Sure enough, when the equipment arrived, it was missing the tire shredder, which was a vital piece, and the defendant was apparently so angry that he complained to Australian authorities as well as the FBI, the SEC, and the SBA’s Office of Inspector General. This prompted the FBI to open an investigation.

In the meantime, however, the other guy falsified a packing slip to show that the shredder would ship, and as a result, the bank honored the letter of credit and transferred $1.7 million to the guy’s bank.

When the money arrived, half of it immediately went to cover an overdraft of the supply company’s account, and the rest was appropriated by the other guy to pay other creditors. Poof! Just like that, the $1.7 million was gone, and the defendant lost his $300,000 investment in the failed venture.
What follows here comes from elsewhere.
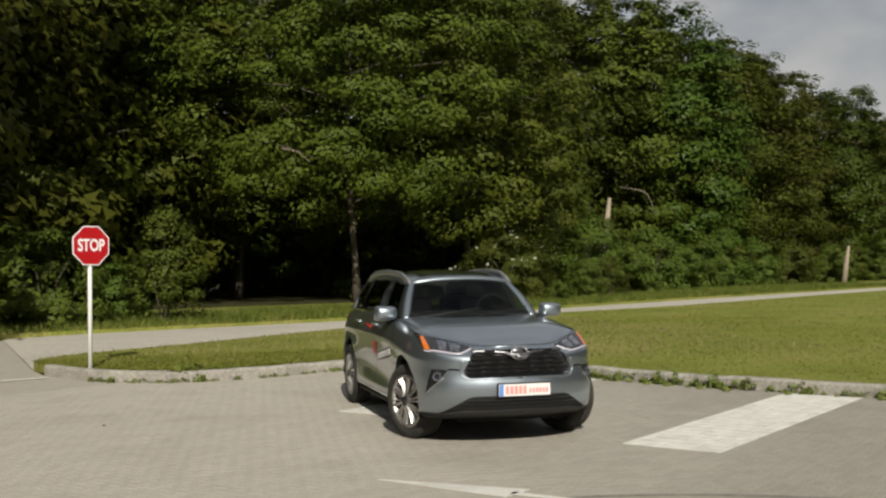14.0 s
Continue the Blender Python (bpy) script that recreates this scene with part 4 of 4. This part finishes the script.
def spoke_mesh(width0, width1, twist):
    bm = bmesh.new()
    rows = []
    for t in np.linspace(0, 1, 6):
        r = 0.055 + (0.238 - 0.055) * t
        w = (width0 * (1 - t) + width1 * t) / 2
        y = -0.112 + 0.020 * (1 - t) ** 2 * -1 + 0.012 * math.sin(t * math.pi)
        s = twist * t
        rows.append([bm.verts.new((s + dx, y + dy, r)) for dx, dy in ((-w, 0.004), (-w * 0.6, -0.006), (w * 0.6, -0.006), (w, 0.004), (w * 0.8, 0.03), (-w * 0.8, 0.03))])
    for a, b in zip(rows, rows[1:]):
        for k in range(6):
            bm.faces.new((a[k], a[(k + 1) % 6], b[(k + 1) % 6], b[k]))
    bm.faces.new(rows[0]); bm.faces.new(rows[-1][::-1])
    bmesh.ops.recalc_face_normals(bm, faces=bm.faces[:])
    me = bpy.data.meshes.new("spoke")
    bm.to_mesh(me)
    bm.free()
    me.materials.append(M_RIM)
    return me


SPOKE_A, SPOKE_B = spoke_mesh(0.014, 0.030, 0.008), spoke_mesh(0.014, 0.030, -0.008)


def wheel(x, sg, steer):
    w = empty("wheel")
    w.parent = car
    w.matrix_local = pose(x, sg * 0.805, HUB_Z, 0, 0, steer) @ (Matrix.Identity(4) if sg < 0 else pose(0, 0, 0, 0, 0, 180))
    bm = bmesh.new()
    R = TYRE_R
    prof = [(-0.098, 0.262), (-0.112, 0.275), (-0.120, 0.305), (-0.117, 0.335), (-0.104, R - 0.012), (-0.085, R - 0.001), (-0.052, R), (-0.050, R - 0.007), (-0.043, R - 0.007), (-0.041, R), (-0.004, R), (-0.003, R - 0.007),
            (0.003, R - 0.007), (0.004, R), (0.041, R), (0.043, R - 0.007), (0.050, R - 0.007), (0.052, R), (0.085, R - 0.001), (0.104, R - 0.012), (0.117, 0.335), (0.120, 0.305), (0.110, 0.27)]
    lathe(bm, prof, 56)
    part("tyre", bm, M_RUBBER, w, smooth=True)
    bm = bmesh.new()
    lathe(bm, [(-0.104, 0.268), (-0.116, 0.262), (-0.112, 0.248), (-0.095, 0.240), (-0.05, 0.232), (0.09, 0.228), (0.10, 0.262)], 48)
    part("rim", bm, M_RIM, w, smooth=True)
    bm = bmesh.new()
    lathe(bm, [(0.0, 0.232), (-0.03, 0.20), (-0.045, 0.10), (-0.05, 0.002)], 32)
    part("brake_disc", bm, M_RIM_DARK, w, smooth=True)
    bm = bmesh.new()
    lathe(bm, [(-0.05, 0.075), (-0.115, 0.070), (-0.130, 0.060), (-0.134, 0.036), (-0.140, 0.033), (-0.143, 0.002)], 28)
    part("hub_cap", bm, M_RIM_DARK, w, smooth=True)
    for k in range(10):
        for me, da in ((SPOKE_A, -0.135), (SPOKE_B, 0.135)):
            s = new("spoke", me)
            s.parent = w
            s.matrix_local = Matrix.Rotation(2 * math.pi * k / 10 + da + 0.15, 4, "Y")
    return w


wheel(XF, -1, STEER)
wheel(XF, 1, STEER)
wheel(XR, -1, 0)
wheel(XR, 1, 0)


# ---- stop sign ----
def octagon(r, x):
    return [(x, r * math.cos(math.pi / 8 + k * math.pi / 4), r * math.sin(math.pi / 8 + k * math.pi / 4)) for k in range(8)]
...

Both men got indicted, but the government made a deal with the other guy, who testified against the defendant and got three years’ probation in return. The defendant went to trial and was convicted on four of ten counts. Among other things, the other guy testified that the defendant had told him to falsify the packing slip. Who knows. Perhaps that was part of the defendant’s master plan to lose $300,000.

At the defendant’s sentencing, the trial judge acknowledged that the defendant had “cut some corners in the heat of the moment,” but he also expressed his belief that the defendant did not go into the venture to rip someone off. By contrast, the judge was “offended to [his] very core” by the other guy’s conduct, whom he viewed as “by far the principal wrong-doer.”

Noting that the defendant, who had no criminal history, was now a convicted felon who would lose his accounting license, and noting further that the defendant had lost his own shirt in the ordeal and could not pay any restitution if he were sitting in prison, the judge imposed a sentence that he thought was sufficient but not greater than necessary to do the job.

But apparently, it wasn’t punishment enough for the court of appeals.